Last year saw a proliferation of talks and articles about safety in C++. Lucian Radu Teodorescu gives an overview of these and presents a unified perspective on safety.
One major selling point for C++ for new projects is efficiency. People are still skeptical that other languages can truly compete with C++ in that space. For example, people that need low latency (game development, trading, etc.) or are into HPC, may never be convinced to switch away from C++ because of this reason. We still don’t have enough data to argue if another language that provides safety can compete with C++ in this area.
While I can agree we don’t have sufficient data to make hard conclusions on this front, I think there are enough early indications that point to Rust being able to stay on par with or even outperform C++ in this regard:
Google, Firefox and Microsoft report performance improvements from migration to Rust. Some of this was attributable to having a better understanding of the problem domain upfront, thus giving an opportunity to choose better data structures. But a large part was also because choosing Rust obsoleted the need for other safety techniques that had a higher runtime impact, such as Google’s MiraclePtr or even sandboxing.
Crypto-traders have already massively adopted Rust as their language of choice, providing evidence the language is fast enough for their use cases. It seems a matter of time before traditional traders make the switch.
Rust ownership model avoids issues with possible memory aliasing that are inherent in C and C++. This enables compilers to apply optimizations they cannot apply otherwise, leading to higher theoretical throughput. Meanwhile, areas where Rust is theoretically slower (such as mandated bounds checking) are also applicable to C++ whenever safety is prioritized.
While I can agree we don’t have sufficient data to make hard conclusions on this front, I think there are enough early indications that point to Rust being able to stay on par with or even outperform C++ in this regard:
I’m skeptical of these claims, not because X or Y is better or worse, but because milking the last drop of performance has far more to do with software architecture than it has to do with the programming language per se.
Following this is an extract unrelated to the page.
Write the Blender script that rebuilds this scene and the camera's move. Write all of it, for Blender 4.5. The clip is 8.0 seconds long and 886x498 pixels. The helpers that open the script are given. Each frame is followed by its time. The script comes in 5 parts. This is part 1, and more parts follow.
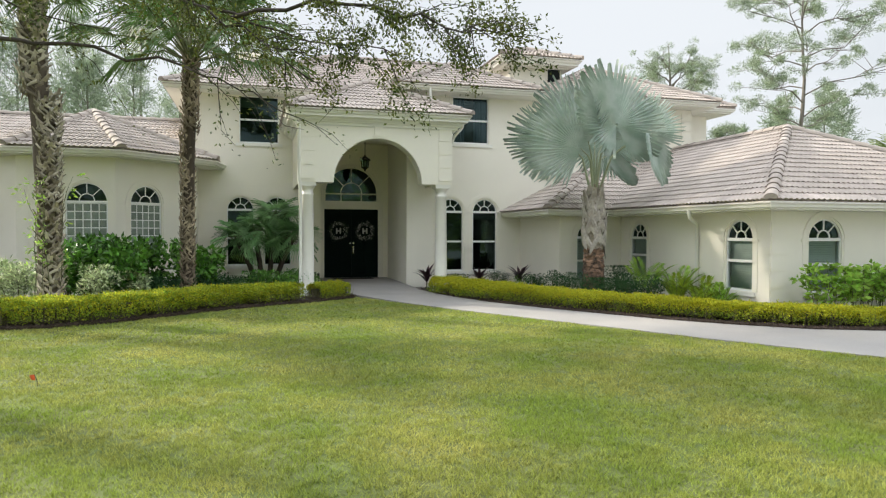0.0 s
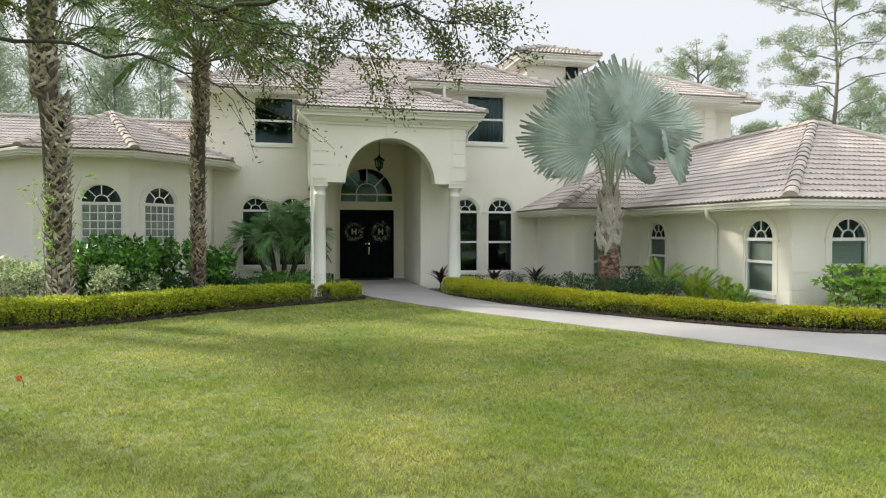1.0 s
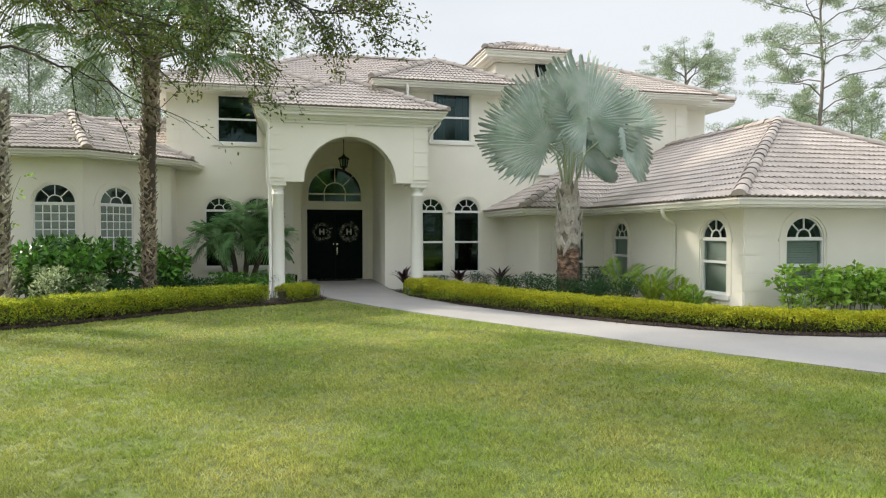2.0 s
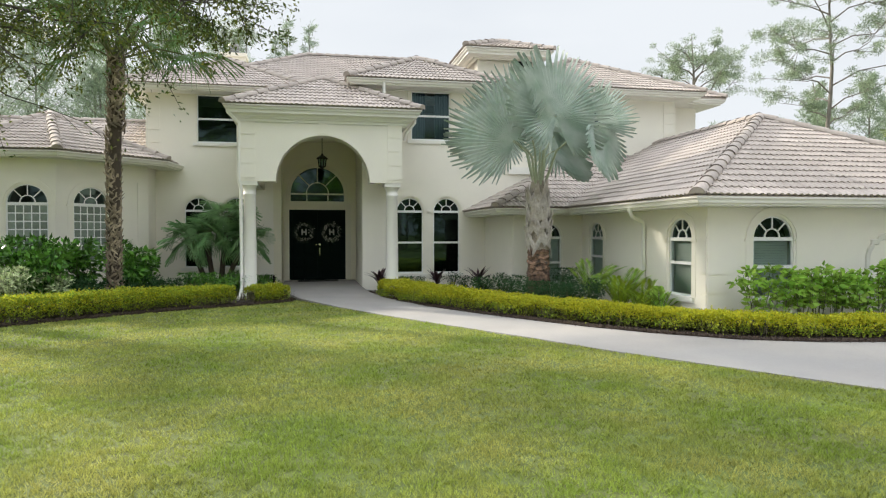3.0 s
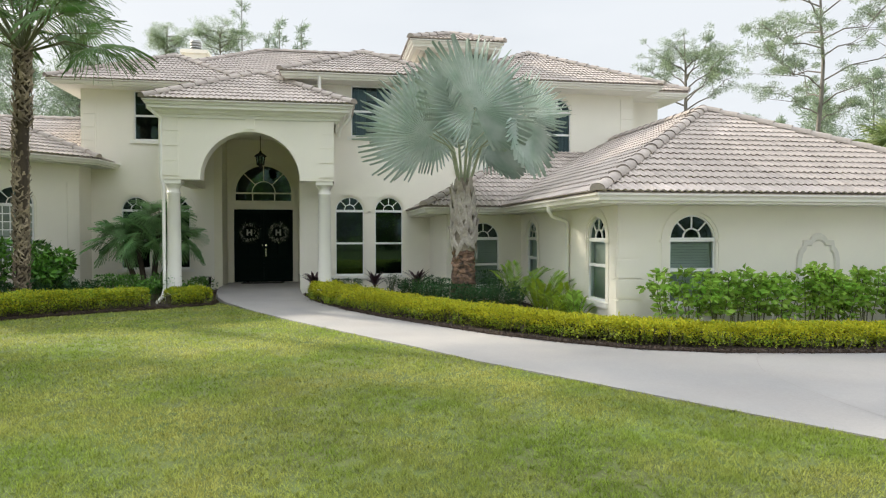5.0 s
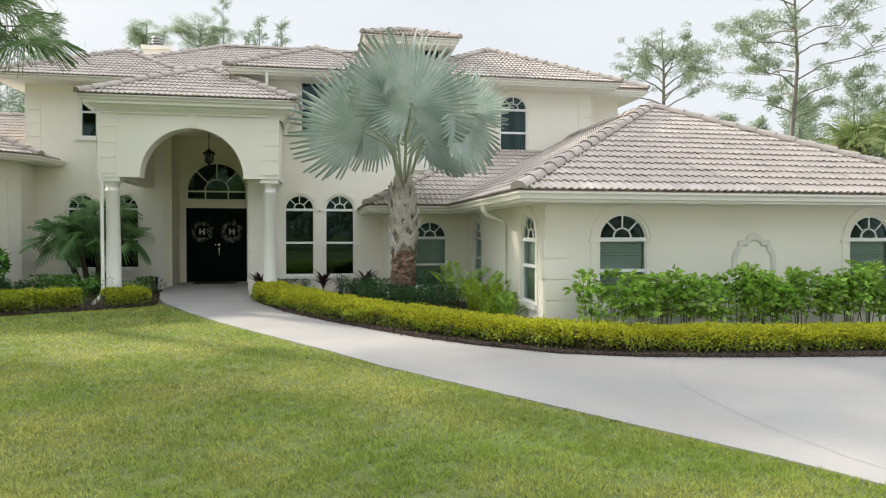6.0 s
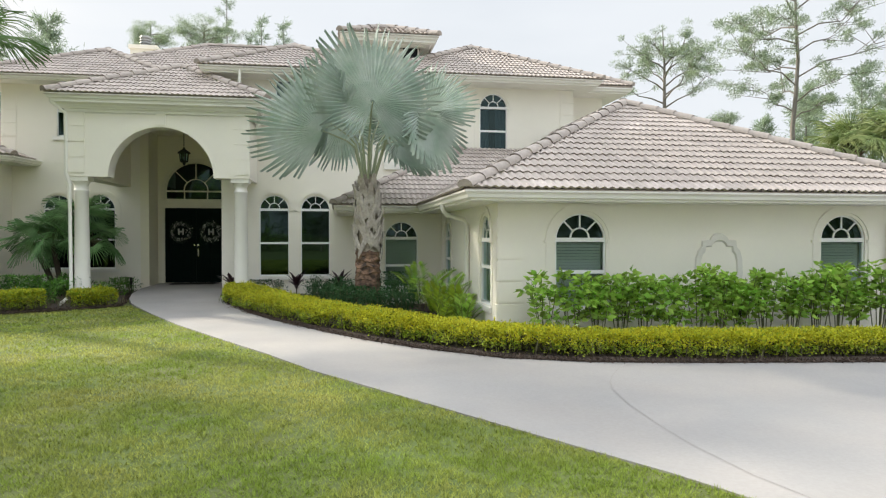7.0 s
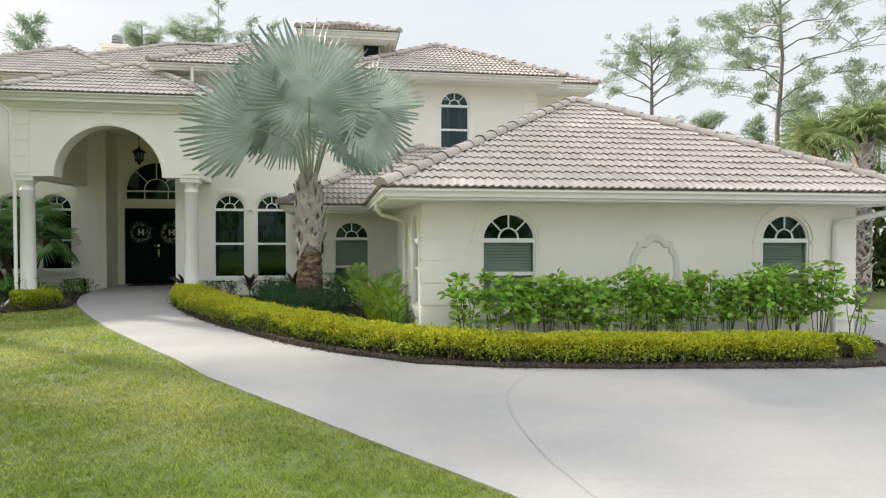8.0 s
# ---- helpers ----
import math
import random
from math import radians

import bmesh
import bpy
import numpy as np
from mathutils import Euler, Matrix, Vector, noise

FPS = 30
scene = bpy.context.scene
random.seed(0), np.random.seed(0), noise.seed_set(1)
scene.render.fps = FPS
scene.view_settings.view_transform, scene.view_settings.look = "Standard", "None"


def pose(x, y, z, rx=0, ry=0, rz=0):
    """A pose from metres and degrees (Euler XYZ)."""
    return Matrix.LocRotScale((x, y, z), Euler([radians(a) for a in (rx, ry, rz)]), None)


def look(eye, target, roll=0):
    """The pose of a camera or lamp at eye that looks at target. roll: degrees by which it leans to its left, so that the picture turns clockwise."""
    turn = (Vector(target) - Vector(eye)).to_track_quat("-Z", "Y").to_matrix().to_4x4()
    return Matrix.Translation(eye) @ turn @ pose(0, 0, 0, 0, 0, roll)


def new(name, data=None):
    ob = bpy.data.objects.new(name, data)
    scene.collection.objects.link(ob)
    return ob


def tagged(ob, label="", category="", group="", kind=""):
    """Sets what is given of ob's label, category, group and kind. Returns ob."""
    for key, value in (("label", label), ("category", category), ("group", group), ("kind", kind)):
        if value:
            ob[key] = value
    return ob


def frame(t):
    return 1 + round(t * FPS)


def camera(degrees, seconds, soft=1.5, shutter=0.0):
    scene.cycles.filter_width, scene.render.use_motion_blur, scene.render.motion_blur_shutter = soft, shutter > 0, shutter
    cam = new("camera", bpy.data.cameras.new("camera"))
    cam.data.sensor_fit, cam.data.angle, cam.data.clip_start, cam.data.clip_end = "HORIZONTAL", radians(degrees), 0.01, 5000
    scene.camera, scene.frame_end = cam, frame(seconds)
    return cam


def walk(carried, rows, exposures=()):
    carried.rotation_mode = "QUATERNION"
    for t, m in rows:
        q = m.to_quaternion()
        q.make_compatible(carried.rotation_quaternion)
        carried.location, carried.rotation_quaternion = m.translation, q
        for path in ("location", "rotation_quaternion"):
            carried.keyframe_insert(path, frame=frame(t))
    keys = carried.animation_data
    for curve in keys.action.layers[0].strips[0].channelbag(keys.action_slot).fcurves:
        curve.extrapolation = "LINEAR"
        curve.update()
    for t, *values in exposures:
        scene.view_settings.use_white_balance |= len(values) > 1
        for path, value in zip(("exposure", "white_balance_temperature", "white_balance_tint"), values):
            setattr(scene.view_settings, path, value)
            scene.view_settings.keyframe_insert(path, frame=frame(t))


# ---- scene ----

Also, I think this sort of argument always leads to specious reasoning. C is the undisputed performance lead, and you surely do not see Rust proponents using benchmarks to argue they should rewrite all Rust code in C.
But I still agree with your premise that performance isn’t the deciding factor. Which means that other than legacy reasons, C (and C++) really doesn’t have much going for it anymore.
I agree performance is much more about architecture than language performance at the bare metal. But especially in security-conscious environments C and C++ lose in performance because architecture decisions include mitigations that need to compensate for the languages’ lack of safety. I know of several projects where C or C++ code is either delegated to separate processes with reduced permissions or to WASM sandboxes. Firefox even famously used to compile C++ code to WASM and then used a WASM ahead-of-time compiler to turn it back into native code that still maintained properties of being sandboxed. Such measures gravely impact performance however, so in those instances C is far removed from having a performance lead.
While I can agree we don’t have sufficient data to make hard conclusions on this front, I think there are enough early indications that point to Rust being able to stay on par with or even outperform C++ in this regard:
I’m skeptical of these claims, not because X or Y is better or worse, but because milking the last drop of performance has far more to do with software architecture than it has to do with the programming language per se.
Also, I think this sort of argument always leads to specious reasoning. C is the undisputed performance lead, and you surely do not see Rust proponents using benchmarks to argue they should rewrite all Rust code in C.
This sounds like it would be hotly disputed by almost anyone you said it out loud to, even if you said it 40 years ago.
I think you’re expressing uninformed and uneducated opinions.
Even Debian’s computer language benchmarks game showcases C consistently outperforming Rust, with some notable exceptions in some key benchmarks.
And Rust was not a thing 40 years ago.
Anyway, I think I proved my point with regards to the silly idea that performance is a decisive trait. You cannot have your cake and eat it, too.
Nah, 40 years ago this discussion already existed and it was between C and FORTRAN at the time. FORTRAN was often faster than C, precisely because of aliasing rules that Rust now benefits from as well: https://stackoverflow.com/questions/146159/is-fortran-easier-to-optimize-than-c-for-heavy-calculations
Btw, are these the Debian benchmarks you were referring to? Because I can see C and Rust trading blows with one another, but neither taking a consistent lead. Nothing that points to an undisputed performance lead surely. https://benchmarksgame-team.pages.debian.net/benchmarksgame/fastest/rust-gcc.html
But I still agree with your premise that performance isn’t the deciding factor. Which means that other than legacy reasons, C (and C++) really doesn’t have much going for it anymore.
I agree performance is much more about architecture than language performance at the bare metal. But especially in security-conscious environments C and C++ lose in performance because architecture decisions include mitigations that need to compensate for the languages’ lack of safety. I know of several projects where C or C++ code is either delegated to separate processes with reduced permissions or to WASM sandboxes. Firefox even famously used to compile C++ code to WASM and then used a WASM ahead-of-time compiler to turn it back into native code that still maintained properties of being sandboxed. Such measures gravely impact performance however, so in those instances C is far removed from having a performance lead.